To verify the thickness of the desired spacer, again dismantled the corner and begun to fill it with 1 mm thick washers. The washers fitted nicely between the recessed region of the mounting plate and the bolts. I found these were a nice tool for experimenting with different shim thickness. Whilst I was not able to obtain the final shim thickness required, I was able to get a range of thickness in which I would find the desired angle. This should help determine how many shims I need to order from SNG. 

Differential output flange with washers to approximate the required shims.

Repeating the re-assembly process multiple times, with each time carefully checking the height of the hub, you can eventually get close to the correct angle.

Double checking the camber angle with a spirit level on the off side.

Final outcome

Having repeated this long process on both the off and near side, I ended up with an idea of what size shims I needed to purchase. 
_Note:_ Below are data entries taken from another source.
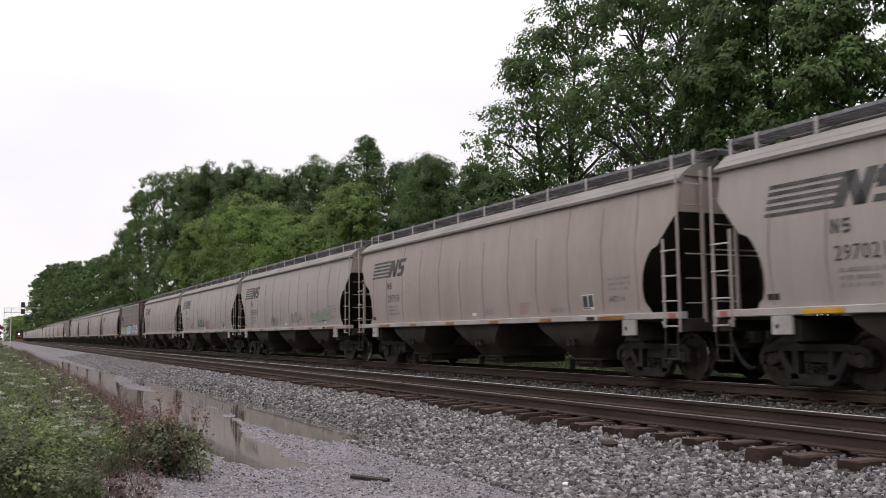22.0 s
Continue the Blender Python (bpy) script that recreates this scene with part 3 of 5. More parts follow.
def emblem(car, x0, z0, w, mat, thin=False):
    """The railway's mark, as plain speed stripes with slanting blocks."""
    h = w * 0.183
    out = []
    for i in range(5 if thin else 0):
        a = z0 - h * 1.05 + i * h * 0.23
        out.append([(x0 + 0.04 * i, a), (x0 + w * (0.19 + 0.035 * i), a), (x0 + w * (0.215 + 0.04 * i), a + h * 0.14), (x0 + 0.04 * i + 0.02, a + h * 0.14)])
    for i in range(0 if thin else 5):
        a = z0 - h + i * h * 0.232
        out.append([(x0 + 0.02 * i, a), (x0 + w * 0.52 + 0.04 * i, a), (x0 + w * 0.52 + 0.04 * i + 0.03, a + h * 0.125), (x0 + 0.02 * i + 0.01, a + h * 0.125)])
    zb, zt, sl = z0 - h * 1.02, z0 + h * 0.06, 0.075 * w

    def slab(u0, u1, b0=0.0, b1=1.0, shift=0.0):
        u0, u1 = x0 + w * u0, x0 + w * u1
        lo, hi = zb + (zt - zb) * b0, zb + (zt - zb) * b1
        return [(u0 + sl * b0, lo), (u1 + sl * b0, lo), (u1 + sl * b1 + shift, hi), (u0 + sl * b1 + shift, hi)]
    out.append(slab(0.50, 0.582))
    out.append([(x0 + w * 0.51 + sl, zt), (x0 + w * 0.592 + sl, zt), (x0 + w * 0.728, zb), (x0 + w * 0.646, zb)])
    out.append(slab(0.652, 0.728))
    out.append(slab(0.765, 0.915, 0.0, 0.2))
    out.append(slab(0.85, 0.935, 0.12, 0.5))
    out.append(slab(0.76, 0.92, 0.4, 0.6))
    out.append(slab(0.735, 0.82, 0.52, 0.9))
    out.append(slab(0.755, 0.935, 0.8, 1.0))
    return decal(car, "emblem", out, mat, proud=0.007, label="dark striped railway emblem")


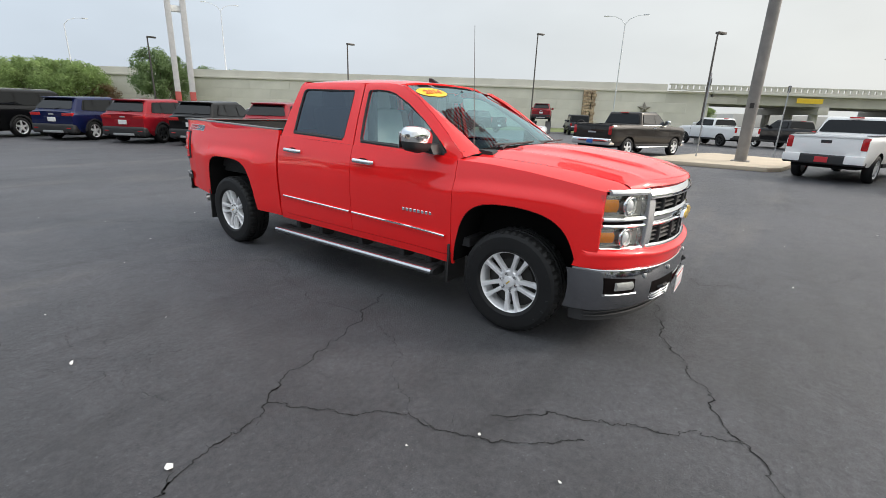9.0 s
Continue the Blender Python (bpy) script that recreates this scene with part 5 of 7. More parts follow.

• offside required no additional shims for spacing
• near side required between 5 mm and 6 mm of washers

Whilst I do not need any shims to get the correct camber angle, speaking with AK, they suggested filling the gap between the differential output plate and the prop shift with shims. I guess this is to spread the load onto the prop shaft, rather than relying on solely the pins. 

To achieve the required thickness on the near side, I might be able to get away with using the original donor shim. Whilst this might make things easy, I may consider buying some shims for this side so I have some flexibility when it comes to final fitment.

Now that I have an idea of what size shims I require there are several options to consider. 

• Speed sensor rotor (CAC8713) which has a 1 mm thickness for £13.99. The actual speed sensor part is not required for the AK build.
• A range of thicker spacers who’s part numbers are CBC4806xx, where the last two 'xx' are the thickness in mm, for example, the 5.5 mm spacer is part CBC480655. These parts varying costs but between £30 and £55, which are eye wateringly expensive for what they are.
• Rear Camber Shim 0.020’’ (or approx. 0.5mm in useful units)  is part number C16621# and are 50p each.

Based on the prices and a recommendation from AK, I decided to go for the rear camber shims. So I added an order for 16 to my growing SNG basket. This order will also include the rear hand brake shoes, which will allow me to finish the assemble to the rear hubs prior to the final rebuild of the rear.